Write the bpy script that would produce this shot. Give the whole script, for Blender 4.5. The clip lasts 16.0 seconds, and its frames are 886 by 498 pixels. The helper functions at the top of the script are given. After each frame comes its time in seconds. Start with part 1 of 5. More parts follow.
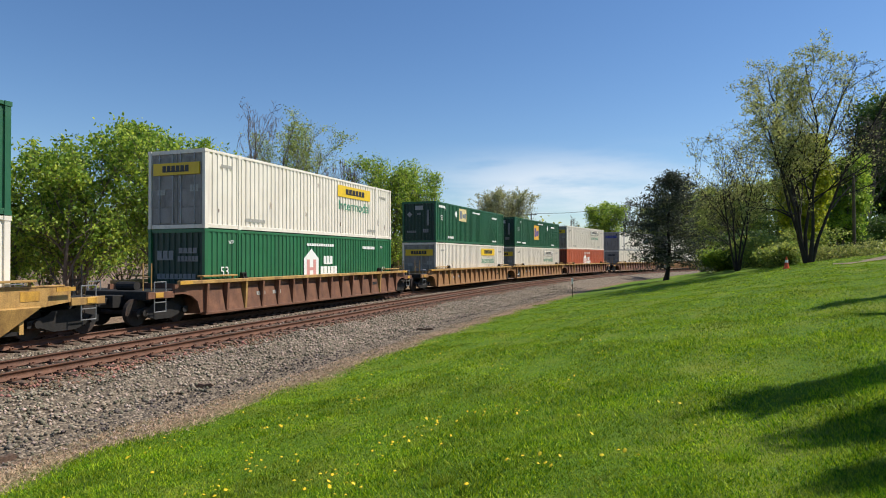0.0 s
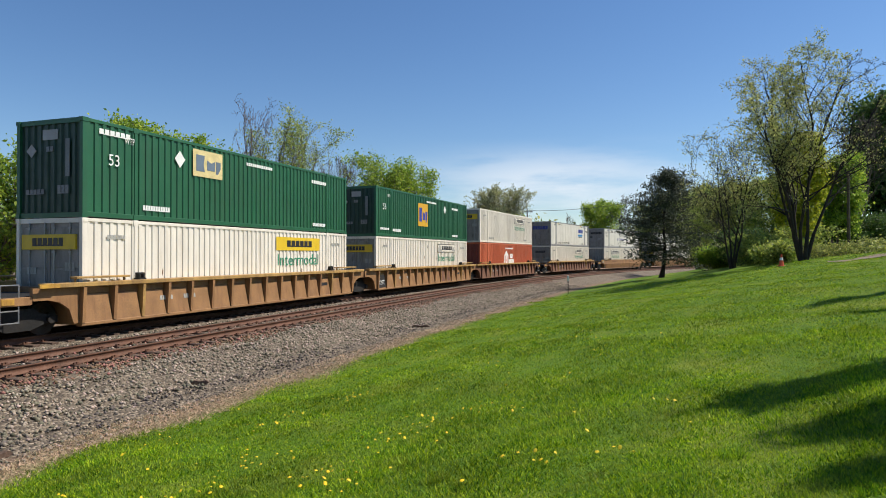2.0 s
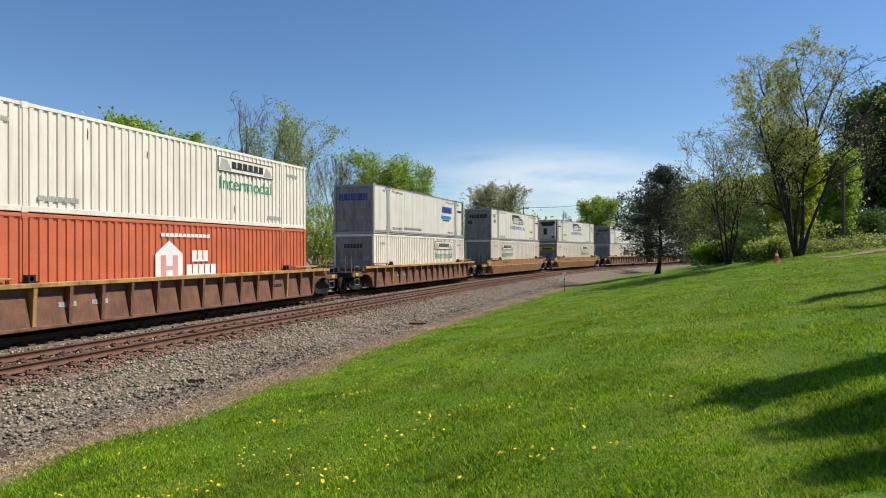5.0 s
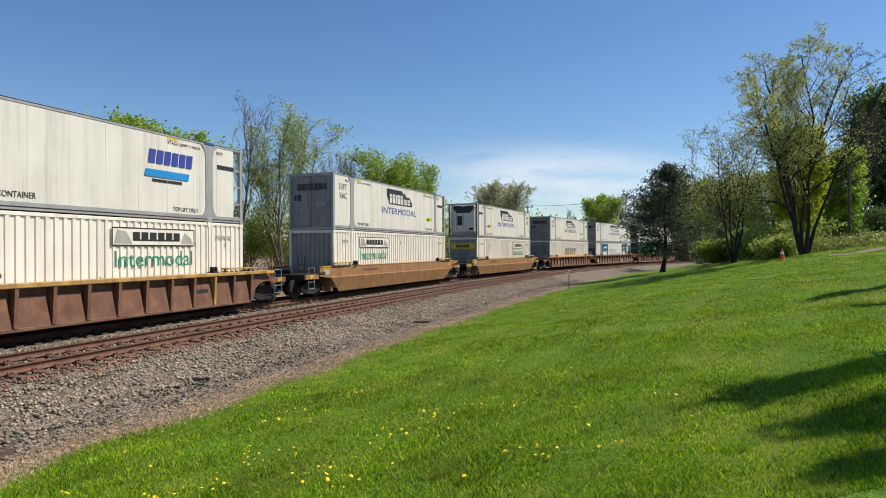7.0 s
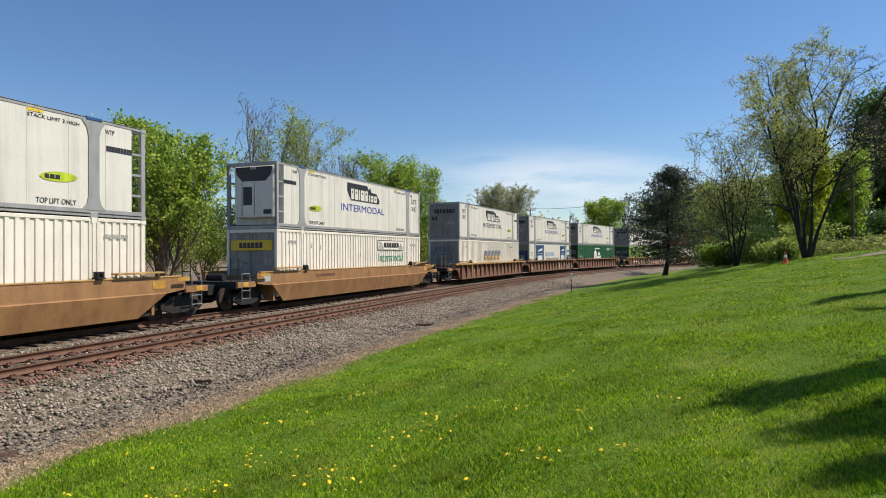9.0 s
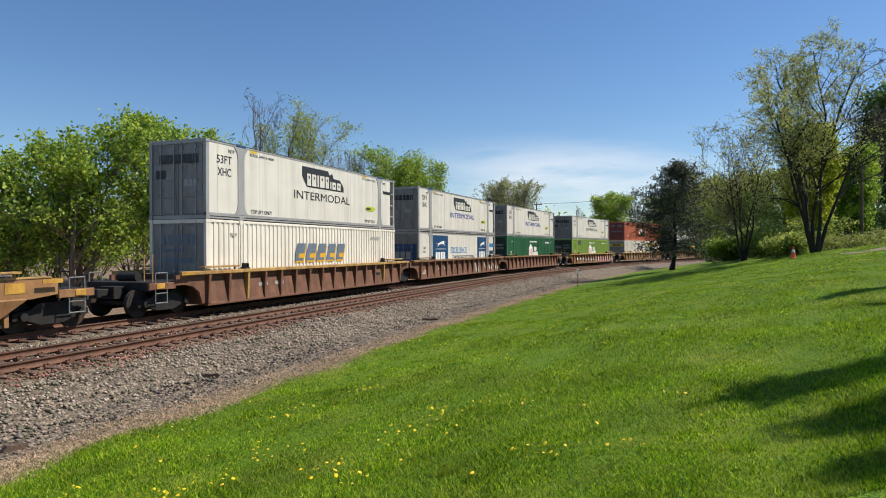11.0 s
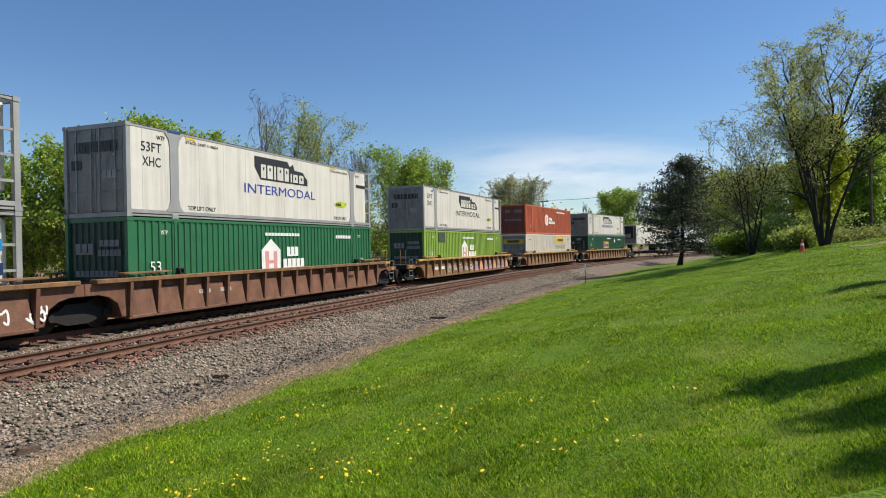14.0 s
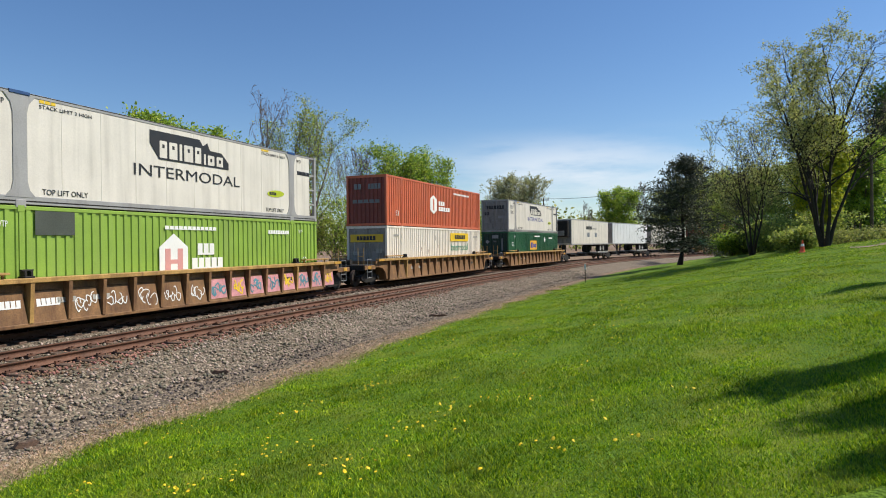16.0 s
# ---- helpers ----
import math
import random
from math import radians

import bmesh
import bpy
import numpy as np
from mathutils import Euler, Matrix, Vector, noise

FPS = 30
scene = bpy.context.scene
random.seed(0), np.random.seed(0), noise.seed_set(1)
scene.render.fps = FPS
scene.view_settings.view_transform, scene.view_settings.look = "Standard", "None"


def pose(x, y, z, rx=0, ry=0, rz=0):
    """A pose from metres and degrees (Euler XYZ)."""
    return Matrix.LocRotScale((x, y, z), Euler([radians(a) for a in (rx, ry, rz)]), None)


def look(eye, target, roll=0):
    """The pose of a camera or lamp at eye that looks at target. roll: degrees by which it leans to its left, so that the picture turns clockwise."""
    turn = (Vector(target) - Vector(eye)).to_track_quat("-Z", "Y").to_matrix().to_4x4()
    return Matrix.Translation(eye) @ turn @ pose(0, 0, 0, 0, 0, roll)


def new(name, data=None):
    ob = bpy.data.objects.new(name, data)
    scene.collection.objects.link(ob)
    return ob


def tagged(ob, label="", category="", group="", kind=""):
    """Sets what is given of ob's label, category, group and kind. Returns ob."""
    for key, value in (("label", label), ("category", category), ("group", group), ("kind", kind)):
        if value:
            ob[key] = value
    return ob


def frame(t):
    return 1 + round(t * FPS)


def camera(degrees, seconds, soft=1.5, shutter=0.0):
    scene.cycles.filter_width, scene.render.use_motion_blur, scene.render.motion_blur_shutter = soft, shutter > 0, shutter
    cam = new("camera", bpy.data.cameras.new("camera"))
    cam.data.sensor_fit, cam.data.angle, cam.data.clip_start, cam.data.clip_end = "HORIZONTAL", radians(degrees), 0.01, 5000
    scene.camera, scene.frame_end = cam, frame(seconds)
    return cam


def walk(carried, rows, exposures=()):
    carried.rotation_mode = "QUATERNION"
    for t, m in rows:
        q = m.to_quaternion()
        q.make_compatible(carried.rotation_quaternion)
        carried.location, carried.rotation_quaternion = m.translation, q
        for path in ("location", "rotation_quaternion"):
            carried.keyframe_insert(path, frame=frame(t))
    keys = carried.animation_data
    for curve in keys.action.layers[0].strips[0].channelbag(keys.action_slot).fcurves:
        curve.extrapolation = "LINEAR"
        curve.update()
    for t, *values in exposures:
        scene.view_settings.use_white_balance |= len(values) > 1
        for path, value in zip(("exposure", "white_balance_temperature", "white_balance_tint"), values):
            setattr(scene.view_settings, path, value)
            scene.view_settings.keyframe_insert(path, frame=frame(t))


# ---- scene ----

++++++++++

Written problem:
Copy out the data above exactly, except the pictures.

Written response:
Write the bpy script that would produce this shot. Give the whole script, for Blender 4.5. The clip lasts 16.0 seconds, and its frames are 886 by 498 pixels. The helper functions at the top of the script are given. After each frame comes its time in seconds. Start with part 1 of 5. More parts follow.
0.0 s
2.0 s
5.0 s
7.0 s
9.0 s
11.0 s
14.0 s
16.0 s
# ---- helpers ----
import math
import random
from math import radians

import bmesh
import bpy
import numpy as np
from mathutils import Euler, Matrix, Vector, noise

FPS = 30
scene = bpy.context.scene
random.seed(0), np.random.seed(0), noise.seed_set(1)
scene.render.fps = FPS
scene.view_settings.view_transform, scene.view_settings.look = "Standard", "None"


def pose(x, y, z, rx=0, ry=0, rz=0):
    """A pose from metres and degrees (Euler XYZ)."""
    return Matrix.LocRotScale((x, y, z), Euler([radians(a) for a in (rx, ry, rz)]), None)


def look(eye, target, roll=0):
    """The pose of a camera or lamp at eye that looks at target. roll: degrees by which it leans to its left, so that the picture turns clockwise."""
    turn = (Vector(target) - Vector(eye)).to_track_quat("-Z", "Y").to_matrix().to_4x4()
    return Matrix.Translation(eye) @ turn @ pose(0, 0, 0, 0, 0, roll)


def new(name, data=None):
    ob = bpy.data.objects.new(name, data)
    scene.collection.objects.link(ob)
    return ob


def tagged(ob, label="", category="", group="", kind=""):
    """Sets what is given of ob's label, category, group and kind. Returns ob."""
    for key, value in (("label", label), ("category", category), ("group", group), ("kind", kind)):
        if value:
            ob[key] = value
    return ob


def frame(t):
    return 1 + round(t * FPS)


def camera(degrees, seconds, soft=1.5, shutter=0.0):
    scene.cycles.filter_width, scene.render.use_motion_blur, scene.render.motion_blur_shutter = soft, shutter > 0, shutter
    cam = new("camera", bpy.data.cameras.new("camera"))
    cam.data.sensor_fit, cam.data.angle, cam.data.clip_start, cam.data.clip_end = "HORIZONTAL", radians(degrees), 0.01, 5000
    scene.camera, scene.frame_end = cam, frame(seconds)
    return cam


def walk(carried, rows, exposures=()):
    carried.rotation_mode = "QUATERNION"
    for t, m in rows:
        q = m.to_quaternion()
        q.make_compatible(carried.rotation_quaternion)
        carried.location, carried.rotation_quaternion = m.translation, q
        for path in ("location", "rotation_quaternion"):
            carried.keyframe_insert(path, frame=frame(t))
    keys = carried.animation_data
    for curve in keys.action.layers[0].strips[0].channelbag(keys.action_slot).fcurves:
        curve.extrapolation = "LINEAR"
        curve.update()
    for t, *values in exposures:
        scene.view_settings.use_white_balance |= len(values) > 1
        for path, value in zip(("exposure", "white_balance_temperature", "white_balance_tint"), values):
            setattr(scene.view_settings, path, value)
            scene.view_settings.keyframe_insert(path, frame=frame(t))


# ---- scene ----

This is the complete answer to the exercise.